When I had initially asked Tony why he thought the Atlantis story was true, he had pointed me to a fascinating scholarly essay by a former NASA scientist, the late A. N. Kontaratos, which cites twenty-two instances in which Plato attests to the veracity of the Atlantis story.
“Solon was a very important lawmaker, a very just man, and highly regarded,” he told me at the coffee shop, whose jazzy decor made it seem as though we were discussing lost cities on the set of Friends. “Plato using him would be like you writing a book and invoking Benjamin Franklin as your source. You wouldn’t do it if it wasn’t true. I think the most powerful argument is when he expresses reservations—like he does about the ditch around the plain.” Critias pauses his description of the enormous channel carved by generations of Atlanteans to explain that while he knows that its incredible proportions seem unrealistic, he’s only passing along what he was told. “No one’s ever going to express reservation about his own argument,” Tony said. “That’s counterproductive.”
On the other hand, Tony noted, “no one ever asks if Solon made it up. Or if the Egyptians made it up to impress their visitor. You’ve got to tread very carefully.”

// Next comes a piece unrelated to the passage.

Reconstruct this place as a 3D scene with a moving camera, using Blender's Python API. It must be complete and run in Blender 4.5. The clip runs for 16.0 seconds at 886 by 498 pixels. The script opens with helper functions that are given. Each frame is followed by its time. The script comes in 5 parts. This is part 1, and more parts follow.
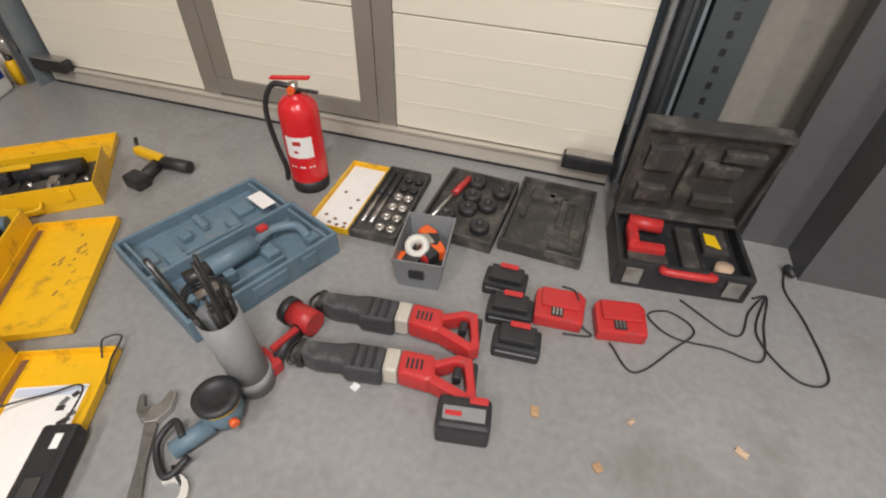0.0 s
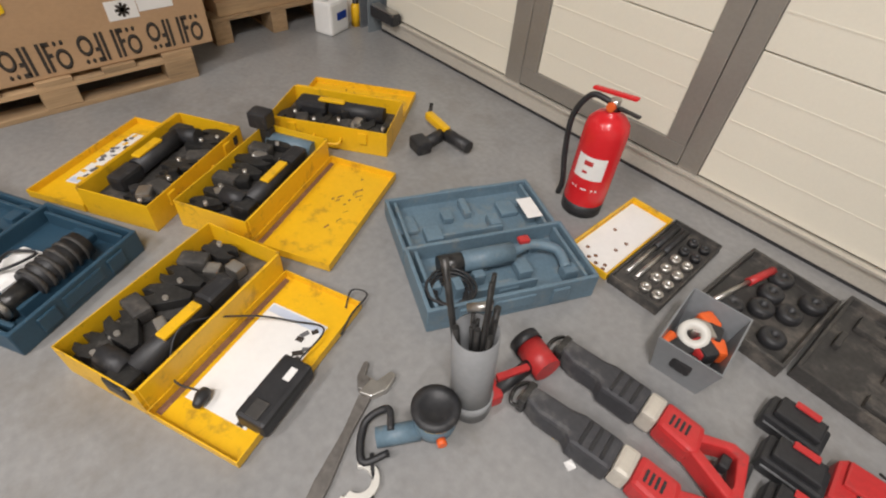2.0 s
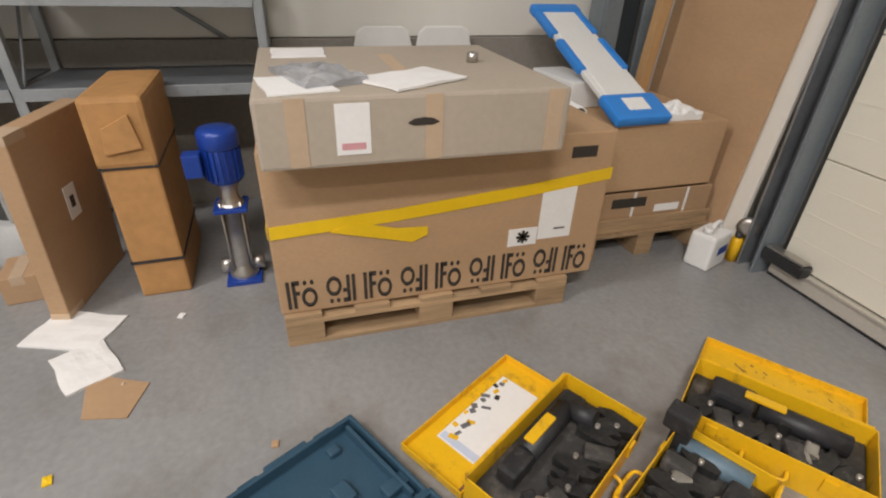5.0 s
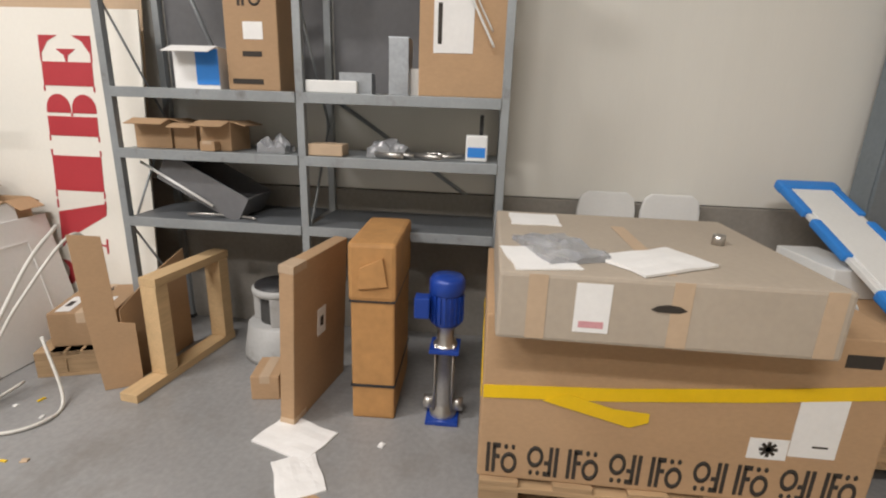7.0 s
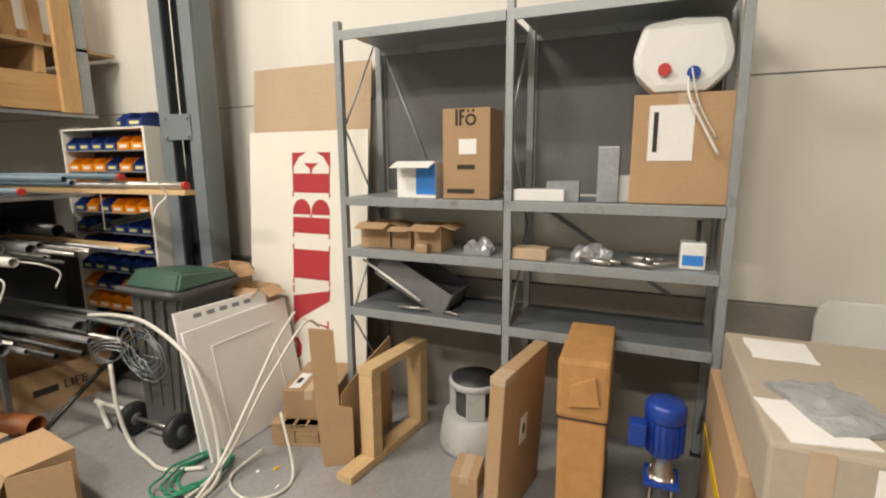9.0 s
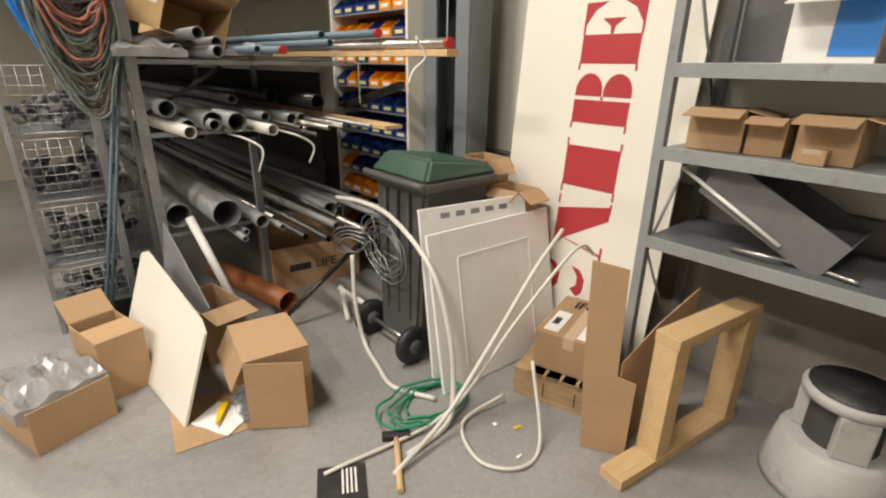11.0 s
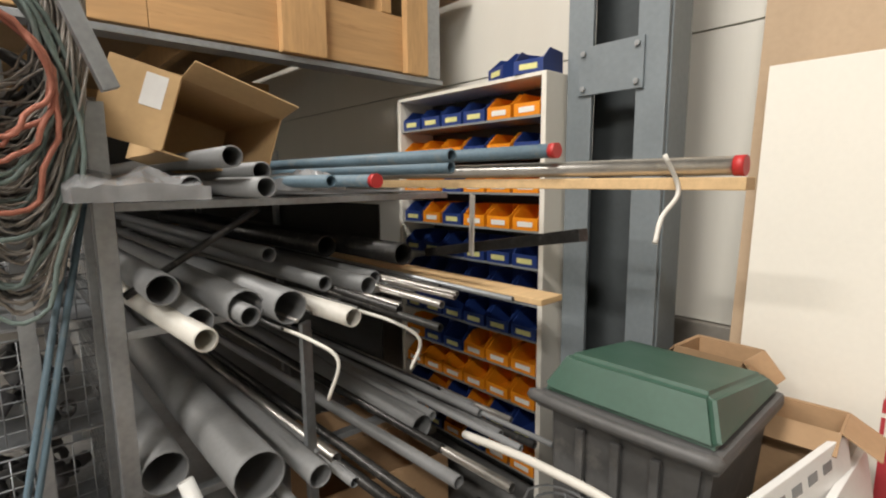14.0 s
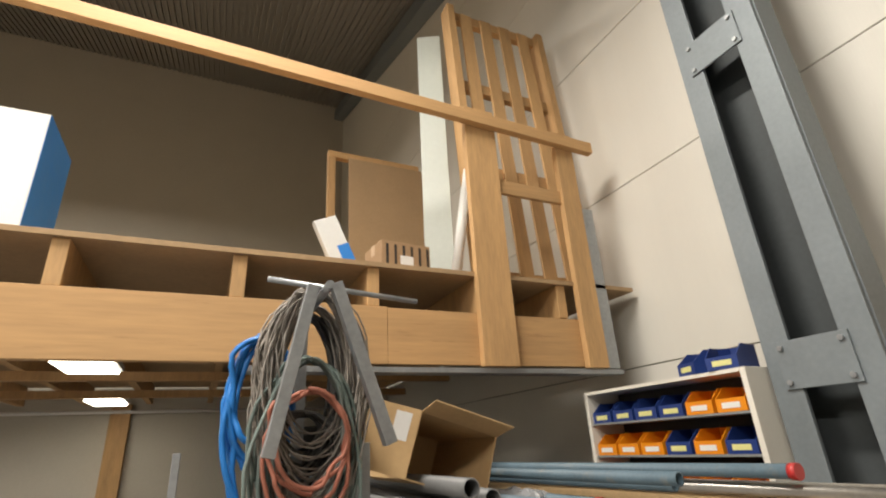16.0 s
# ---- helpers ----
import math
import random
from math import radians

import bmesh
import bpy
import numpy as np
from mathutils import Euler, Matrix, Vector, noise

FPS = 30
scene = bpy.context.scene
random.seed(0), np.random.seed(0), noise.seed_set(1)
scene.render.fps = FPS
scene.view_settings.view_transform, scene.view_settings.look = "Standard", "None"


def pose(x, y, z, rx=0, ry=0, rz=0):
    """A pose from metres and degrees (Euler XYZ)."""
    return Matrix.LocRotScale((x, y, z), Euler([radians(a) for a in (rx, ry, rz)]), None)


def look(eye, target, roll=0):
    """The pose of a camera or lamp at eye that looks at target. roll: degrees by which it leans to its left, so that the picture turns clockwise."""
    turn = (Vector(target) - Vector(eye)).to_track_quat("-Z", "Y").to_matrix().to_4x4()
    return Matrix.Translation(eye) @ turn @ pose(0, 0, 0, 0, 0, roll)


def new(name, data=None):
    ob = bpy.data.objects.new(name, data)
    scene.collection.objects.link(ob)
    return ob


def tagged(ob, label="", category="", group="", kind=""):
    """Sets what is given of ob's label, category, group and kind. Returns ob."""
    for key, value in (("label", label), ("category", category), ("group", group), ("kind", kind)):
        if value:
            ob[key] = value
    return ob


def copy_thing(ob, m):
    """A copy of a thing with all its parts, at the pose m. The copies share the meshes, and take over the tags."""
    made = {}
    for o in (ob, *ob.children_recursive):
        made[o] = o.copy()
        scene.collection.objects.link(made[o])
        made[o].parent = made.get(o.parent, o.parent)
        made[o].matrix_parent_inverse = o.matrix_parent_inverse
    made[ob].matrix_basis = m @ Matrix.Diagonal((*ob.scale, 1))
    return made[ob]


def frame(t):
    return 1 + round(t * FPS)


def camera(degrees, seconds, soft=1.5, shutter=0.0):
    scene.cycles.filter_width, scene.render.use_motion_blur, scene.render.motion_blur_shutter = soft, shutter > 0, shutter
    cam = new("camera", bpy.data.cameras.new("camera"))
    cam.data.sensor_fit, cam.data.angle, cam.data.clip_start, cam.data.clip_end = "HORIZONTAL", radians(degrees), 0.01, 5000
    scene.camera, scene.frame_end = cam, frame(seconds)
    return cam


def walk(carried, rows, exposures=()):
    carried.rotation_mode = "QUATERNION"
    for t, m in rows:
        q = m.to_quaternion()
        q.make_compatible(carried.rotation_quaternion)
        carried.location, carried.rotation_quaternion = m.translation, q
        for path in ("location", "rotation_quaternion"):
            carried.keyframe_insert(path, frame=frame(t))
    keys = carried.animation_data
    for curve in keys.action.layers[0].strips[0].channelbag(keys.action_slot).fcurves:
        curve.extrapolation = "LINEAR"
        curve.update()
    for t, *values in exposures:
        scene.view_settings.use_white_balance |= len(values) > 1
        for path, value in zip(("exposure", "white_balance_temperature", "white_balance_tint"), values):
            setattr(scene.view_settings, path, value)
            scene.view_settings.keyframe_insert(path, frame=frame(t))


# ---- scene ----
cam = camera(84.1, 16.0, soft=2.1)
PATH = [
    (0, (0.828, 0.384, 1.311), (0.437, 1.783, -0.064), 2.1),
    (0.5, (0.74, 0.313, 1.317), (0.216, 1.669, -0.057), 2.4),
    (1, (0.681, 0.289, 1.297), (0.012, 1.576, -0.079), 3.0),
    (1.5, (0.575, 0.368, 1.271), (-0.257, 1.535, -0.124), 3.9),
    (2, (0.474, 0.429, 1.241), (-0.507, 1.456, -0.167), 5.5),
    (2.5, (0.35, 0.393, 1.229), (-0.751, 1.284, -0.183), 6.1),
    (3, (0.123, 0.284, 1.249), (-1.062, 1.104, -0.138), 5.4),
    (3.5, (-0.094, 0.165, 1.261), (-1.383, 0.924, -0.067), 4.1),
    (4, (-0.256, 0.113, 1.269), (-1.691, 0.728, 0.019), 2.9),
    (4.2, (-0.327, 0.13, 1.279), (-1.817, 0.697, 0.072), 2.5),
    (6.3, (-0.666, 0.057, 1.417), (-2.529, 0.384, 0.766), 1.9),
    (6.5, (-0.655, 0.026, 1.42), (-2.546, 0.192, 0.79), 2.1),
    (7, (-0.618, -0.032, 1.444), (-2.531, -0.198, 0.885), 2.0),
    (7.5, (-0.588, -0.07, 1.52), (-2.518, -0.409, 1.121), 1.7),
    (8, (-0.58, -0.115, 1.587), (-2.522, -0.545, 1.369), 1.1),
    (8.5, (-0.591, -0.215, 1.608), (-2.508, -0.763, 1.45), 0.7),
    (9, (-0.601, -0.293, 1.702), (-2.411, -1.065, 1.342), -0.4),
    (9.5, (-0.636, -0.466, 1.572), (-2.331, -1.428, 1.12), -0.6),
    (10, (-0.861, -0.612, 1.523), (-2.391, -1.769, 0.959), -0.4),
    (10.2, (-0.937, -0.683, 1.506), (-2.399, -1.907, 0.903), 0.0),
    (12.3, (-1.283, -1.737, 1.422), (-2.303, -3.283, 0.666), 0.8),
    (12.5, (-1.281, -1.84, 1.41), (-2.34, -3.37, 0.678), 1.1),
    (13, (-1.277, -2.07, 1.428), (-2.506, -3.5, 0.761), 0.2),
    (13.5, (-1.336, -2.252, 1.464), (-2.65, -3.674, 0.963), 0.4),
    (14, (-1.444, -2.459, 1.532), (-2.771, -3.929, 1.252), -0.5),
    (14.5, (-1.426, -2.5, 1.583), (-2.664, -4.071, 1.56), -1.6),
    (15, (-1.336, -2.457, 1.633), (-2.449, -4.1, 1.88), -2.1),
    (15.5, (-1.225, -2.414, 1.696), (-2.189, -4.087, 2.216), -2.5),
    (16, (-1.157, -2.374, 1.73), (-1.976, -4.043, 2.468), -3.4),
]
walk(cam, [(t, look(e, g, r)) for t, e, g, r in PATH],
     [(0, -0.04, 6250, 13), (4, -0.08, 6250, 13), (6.5, -0.02, 6250, 13), (8, 0.0, 6500, 10),
      (10, 0.15, 7100, 10), (12.5, 0.0, 6500, 10), (14.5, 0.1, 6550, 10), (16, -0.05, 6800, 10)])

# ---- world and lamps ----
world = bpy.data.worlds.new("world")
scene.world = world
world.use_nodes = True
world.node_tree.nodes["Background"].inputs[0].default_value = (0.6, 0.65, 0.7, 1)
world.node_tree.nodes["Background"].inputs[1].default_value = 0.05


def area(name, loc, target, sx, sy, power, color=(1, 0.95, 0.88)):
    d = bpy.data.lights.new(name, "AREA")
    d.shape, d.size, d.size_y, d.energy, d.color = "RECTANGLE", sx, sy, power, color
    ob = new(name, d)
    ob.matrix_world = look(loc, target)
    return ob


area("hall_lamp", (1.35, -0.75, 4.6), (1.35, -0.75, 0), 0.35, 1.5, 185)
area("hall_lamp", (-0.6, -3.4, 5.2), (-0.6, -3.4, 0), 0.35, 1.5, 190)
area("hall_lamp", (3.6, -3.6, 5.2), (3.6, -3.6, 0), 0.35, 1.5, 210)
area("hall_lamp", (1.5, -8.3, 6.4), (1.5, -8.3, 0), 0.35, 1.5, 235)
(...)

But though Tony believed that the core story—that a large maritime power had waged a war against the eastern Mediterranean—was true, almost everything else should be viewed with skepticism, most particularly numbers and measurements, such as the claim that Atlantis had been larger than Libya and Asia combined. Libya in Solon’s day was the coastal strip of North Africa from the Atlantic Ocean up to Egypt. Asia was Asia Minor, or modern Turkey. The Greeks of Plato’s era had no methods to measure large areas of interior land. Greek sailors followed the coast and navigated by landmarks and other recognizable features, as in Herodotus’s advice, “When you get eleven fathoms and ooze on the lead, you are a day’s journey out from Alexandria.”